The search began in early 20th Century when various political streams and philosophies that were to dominate the rest of the century were emerging, with all their conservative worldviews and infantile shortcomings. What was lacking was a comprehensive political vision that would help people defy a political order that was headed by the most powerful and exploitative colonial power in the world, change an economic condition that saw the deadly sweep of famines crush lakhs of lives and challenge a socio-cultural tradition that degrades human beings on the basis of their birth. Many leading nationalists of the Tamil country who fought the British rule chose to be rank conservatives in the social realm, encouraging child marriage and the Devadasi system, perpetuating caste-based discrimination in public places and opposing widow remarriage, and so on.
Those advocating social reform reduced it to anti-Brahminism, refusing to countenance the harsh realities of caste and class oppression in the backyards of their own colleagues. And socialism was only a nascent radical idea that had gripped the minds of sections of the Indian middle class in the wake of the Bolshevik revolution and which was only waiting to be implemented and experimented by Lenin and his comrades in an extremely hostile international environment. Periyar came under the influence of all these ideals and their upholders and went through several rounds of enlightenment and disillusionment. However, even the worst critic of Periyar's shifting political stances and soul-shocking agitational methods would not doubt the values of self-respect, rationalism and humanism that underscored his style.
The Collected Works of Periyar gives more than a glimpse of the kaleidoscopic trajectory that Periyar traversed in the 94 years he has lived (thanks to science and despite his atheism, he said a few days before his death on December 24, 1973). In these pages he comes across as a tireless propagandist imbued with an extraordinary zeal for social transformation. His theories and interpretations of the world are not those of a trained scholar with logical precision and intellectual rigour but the expressions of an irrepressible activist's anger against a system that enslaves man and woman in the name of caste and religion, and suppresses their ability to explore their human potentials. The words are thus simple and eloquent when he explains his worldview to the masses; and defiant, irreverent and sacrilegious (even obscene when he describes mythical characters and narrates Puranic tales) when he attacks the ideological foundations of the exploitative feudal order.
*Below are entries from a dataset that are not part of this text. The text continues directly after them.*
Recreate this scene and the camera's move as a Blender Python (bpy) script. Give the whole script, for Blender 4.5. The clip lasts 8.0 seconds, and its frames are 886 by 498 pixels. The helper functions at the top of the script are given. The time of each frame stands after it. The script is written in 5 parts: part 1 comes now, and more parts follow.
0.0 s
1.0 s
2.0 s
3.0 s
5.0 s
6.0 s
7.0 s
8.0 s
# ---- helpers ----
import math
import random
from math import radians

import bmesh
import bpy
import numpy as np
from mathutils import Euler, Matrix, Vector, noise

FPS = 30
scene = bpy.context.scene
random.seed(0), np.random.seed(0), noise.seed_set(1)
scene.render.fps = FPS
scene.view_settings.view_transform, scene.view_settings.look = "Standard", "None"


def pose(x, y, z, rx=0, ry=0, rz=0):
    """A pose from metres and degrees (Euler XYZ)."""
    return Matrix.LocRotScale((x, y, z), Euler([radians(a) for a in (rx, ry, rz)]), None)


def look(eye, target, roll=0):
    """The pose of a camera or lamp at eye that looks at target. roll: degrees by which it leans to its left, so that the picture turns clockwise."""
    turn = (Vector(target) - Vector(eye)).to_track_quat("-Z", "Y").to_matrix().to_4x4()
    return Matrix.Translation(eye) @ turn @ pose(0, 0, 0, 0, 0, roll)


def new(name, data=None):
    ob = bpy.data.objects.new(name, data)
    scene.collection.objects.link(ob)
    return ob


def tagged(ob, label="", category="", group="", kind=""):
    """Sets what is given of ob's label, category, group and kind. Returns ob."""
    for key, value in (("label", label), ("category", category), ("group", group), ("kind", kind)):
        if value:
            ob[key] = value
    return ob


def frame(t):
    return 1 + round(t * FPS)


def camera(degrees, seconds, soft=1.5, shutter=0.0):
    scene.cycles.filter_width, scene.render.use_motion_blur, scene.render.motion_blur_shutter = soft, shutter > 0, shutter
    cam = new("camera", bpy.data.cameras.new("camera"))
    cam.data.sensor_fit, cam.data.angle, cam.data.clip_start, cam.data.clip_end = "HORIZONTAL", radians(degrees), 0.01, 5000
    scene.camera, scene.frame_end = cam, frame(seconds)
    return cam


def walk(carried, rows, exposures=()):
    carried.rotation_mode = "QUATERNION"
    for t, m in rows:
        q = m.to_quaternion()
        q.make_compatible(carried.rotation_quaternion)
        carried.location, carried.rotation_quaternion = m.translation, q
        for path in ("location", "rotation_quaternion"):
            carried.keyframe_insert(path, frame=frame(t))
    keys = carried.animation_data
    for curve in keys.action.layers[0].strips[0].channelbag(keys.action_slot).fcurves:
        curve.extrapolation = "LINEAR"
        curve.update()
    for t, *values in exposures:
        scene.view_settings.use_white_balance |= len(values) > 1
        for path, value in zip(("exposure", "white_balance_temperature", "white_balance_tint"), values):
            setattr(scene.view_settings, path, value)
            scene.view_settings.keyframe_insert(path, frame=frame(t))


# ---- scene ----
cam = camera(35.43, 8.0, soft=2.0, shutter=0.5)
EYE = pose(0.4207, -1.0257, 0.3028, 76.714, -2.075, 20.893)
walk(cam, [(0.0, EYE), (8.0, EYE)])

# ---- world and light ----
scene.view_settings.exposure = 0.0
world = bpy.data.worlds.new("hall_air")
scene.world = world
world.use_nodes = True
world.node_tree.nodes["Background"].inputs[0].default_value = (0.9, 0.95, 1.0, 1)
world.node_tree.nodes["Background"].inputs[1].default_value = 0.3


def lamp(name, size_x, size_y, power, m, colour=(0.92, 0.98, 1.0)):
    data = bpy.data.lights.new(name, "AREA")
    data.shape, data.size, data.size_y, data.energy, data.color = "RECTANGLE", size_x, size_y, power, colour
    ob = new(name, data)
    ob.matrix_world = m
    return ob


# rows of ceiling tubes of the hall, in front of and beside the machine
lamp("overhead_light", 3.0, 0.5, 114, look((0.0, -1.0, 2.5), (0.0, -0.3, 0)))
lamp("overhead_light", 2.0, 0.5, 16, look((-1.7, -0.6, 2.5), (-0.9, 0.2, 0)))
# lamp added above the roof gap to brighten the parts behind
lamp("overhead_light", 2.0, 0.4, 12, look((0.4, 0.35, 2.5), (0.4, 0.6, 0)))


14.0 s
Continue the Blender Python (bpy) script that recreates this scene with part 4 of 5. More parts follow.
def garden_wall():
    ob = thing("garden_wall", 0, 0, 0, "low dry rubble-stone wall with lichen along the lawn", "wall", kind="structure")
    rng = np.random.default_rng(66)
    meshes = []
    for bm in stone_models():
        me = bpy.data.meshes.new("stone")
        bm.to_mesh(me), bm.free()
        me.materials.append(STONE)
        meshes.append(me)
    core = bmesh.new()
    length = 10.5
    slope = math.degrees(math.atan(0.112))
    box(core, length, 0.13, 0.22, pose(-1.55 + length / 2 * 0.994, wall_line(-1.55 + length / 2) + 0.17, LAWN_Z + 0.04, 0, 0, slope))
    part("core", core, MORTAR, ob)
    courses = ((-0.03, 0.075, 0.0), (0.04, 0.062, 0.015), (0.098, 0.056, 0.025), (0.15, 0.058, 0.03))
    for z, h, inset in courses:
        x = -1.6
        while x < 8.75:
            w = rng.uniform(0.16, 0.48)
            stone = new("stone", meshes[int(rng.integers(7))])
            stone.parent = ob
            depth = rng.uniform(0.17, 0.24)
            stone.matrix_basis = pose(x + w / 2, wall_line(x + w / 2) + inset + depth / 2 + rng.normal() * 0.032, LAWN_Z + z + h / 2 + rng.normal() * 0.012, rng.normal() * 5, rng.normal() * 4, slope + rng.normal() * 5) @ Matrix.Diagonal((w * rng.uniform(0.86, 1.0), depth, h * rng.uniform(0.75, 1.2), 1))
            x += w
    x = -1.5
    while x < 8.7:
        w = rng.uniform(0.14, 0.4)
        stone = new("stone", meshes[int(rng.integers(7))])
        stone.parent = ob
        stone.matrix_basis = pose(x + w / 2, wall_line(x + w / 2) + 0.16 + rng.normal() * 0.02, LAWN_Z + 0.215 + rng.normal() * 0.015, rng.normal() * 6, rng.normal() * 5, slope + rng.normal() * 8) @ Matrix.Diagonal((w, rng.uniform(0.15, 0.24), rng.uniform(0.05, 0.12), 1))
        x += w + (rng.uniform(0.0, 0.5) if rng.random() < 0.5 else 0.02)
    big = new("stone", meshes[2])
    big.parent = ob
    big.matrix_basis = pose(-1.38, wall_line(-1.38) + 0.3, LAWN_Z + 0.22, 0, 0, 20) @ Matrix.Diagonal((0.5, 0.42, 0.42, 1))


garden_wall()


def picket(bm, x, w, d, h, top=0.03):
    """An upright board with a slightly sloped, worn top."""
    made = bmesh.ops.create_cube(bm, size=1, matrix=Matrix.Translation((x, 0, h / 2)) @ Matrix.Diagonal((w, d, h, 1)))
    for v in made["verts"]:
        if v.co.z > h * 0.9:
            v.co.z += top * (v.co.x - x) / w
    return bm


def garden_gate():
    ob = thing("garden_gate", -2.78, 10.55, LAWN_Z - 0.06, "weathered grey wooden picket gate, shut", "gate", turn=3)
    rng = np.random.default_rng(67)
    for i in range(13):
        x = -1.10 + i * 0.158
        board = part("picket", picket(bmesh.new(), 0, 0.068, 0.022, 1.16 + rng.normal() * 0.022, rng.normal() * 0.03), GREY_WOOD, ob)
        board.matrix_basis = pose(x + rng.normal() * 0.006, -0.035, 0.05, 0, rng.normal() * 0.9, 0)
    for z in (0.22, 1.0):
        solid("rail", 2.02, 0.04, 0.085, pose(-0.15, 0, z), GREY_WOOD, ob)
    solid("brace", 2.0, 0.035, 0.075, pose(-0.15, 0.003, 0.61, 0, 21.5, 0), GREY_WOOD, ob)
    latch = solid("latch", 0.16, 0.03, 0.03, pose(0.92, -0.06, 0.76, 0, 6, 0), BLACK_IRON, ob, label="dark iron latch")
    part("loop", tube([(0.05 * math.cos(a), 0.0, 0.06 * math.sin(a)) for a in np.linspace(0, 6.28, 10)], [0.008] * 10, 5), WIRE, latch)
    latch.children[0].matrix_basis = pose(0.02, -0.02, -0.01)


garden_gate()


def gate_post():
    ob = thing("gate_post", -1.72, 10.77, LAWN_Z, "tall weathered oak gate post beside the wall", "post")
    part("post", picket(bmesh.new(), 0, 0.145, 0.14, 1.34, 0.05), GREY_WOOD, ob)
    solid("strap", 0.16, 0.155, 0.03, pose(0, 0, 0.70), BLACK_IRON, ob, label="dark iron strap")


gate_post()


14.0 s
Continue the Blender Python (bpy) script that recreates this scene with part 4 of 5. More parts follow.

It was the image created by his iconoclastic words and deeds that lasted till the end of his life making Periyar a much misunderstood and despised personality and mostly hid from public view the modernist and humanist in him. His views on women ("our males and females should wear `lungi' and `jibba' uniformly"; "ladies should crop their hairs as gents"; "girl herself should be permitted to choose her life partner"; "pregnancy is the enemy of women for leading an independent life") science and technology, education, rural development, family planning were far-sighted and revolutionary, considering the social milieu from which he expressed them. The book under review throws light on the lesser-known side of Periyar.
Periyar's refusal to see religion as "the sigh of the oppressed" living in a socially and economically unequal system alienated large sections of people from his reformist movement — a reality that made even his staunch followers like C.N. Annadurai distance themselves from his atheism and embracing monotheism. His unwillingness to continue with his Erode programme (socialist in nature), take his struggle to the political and economic realms, and attack the material base of casteist and religious ideas made his revolution incomplete. British oppression and the fear of losing the gains made by his reformist movement owing to the political ascendancy of the Congress (read Brahmins) in the Madras Presidency made Periyar prefer the company of the non-Brahmin elite and desert his socialist comrades like P. Jeevanandam and Singaravelar.
It is the same unwillingness to enter the political realm that made him overlook the reality of imperialism, the fountainhead of international exploitation and inequality, which was eulogised by the Justice Party's Non-Brahmin Manifesto as a power capable of holding the scales even between castes and classes. Such ideological limitations and the compromises and deviations of his successors who have been alternately ruling Tamil Nadu for nearly four decades now have severely limited the transformatory potential of Periyar's ideas — a reason for the road he chose remaining half-travelled even about 100 years after he set out on it. Pub. by The Periyar Self-Respect Propaganda Institution (This review is based on research under the Appan Menon Memorial Award.)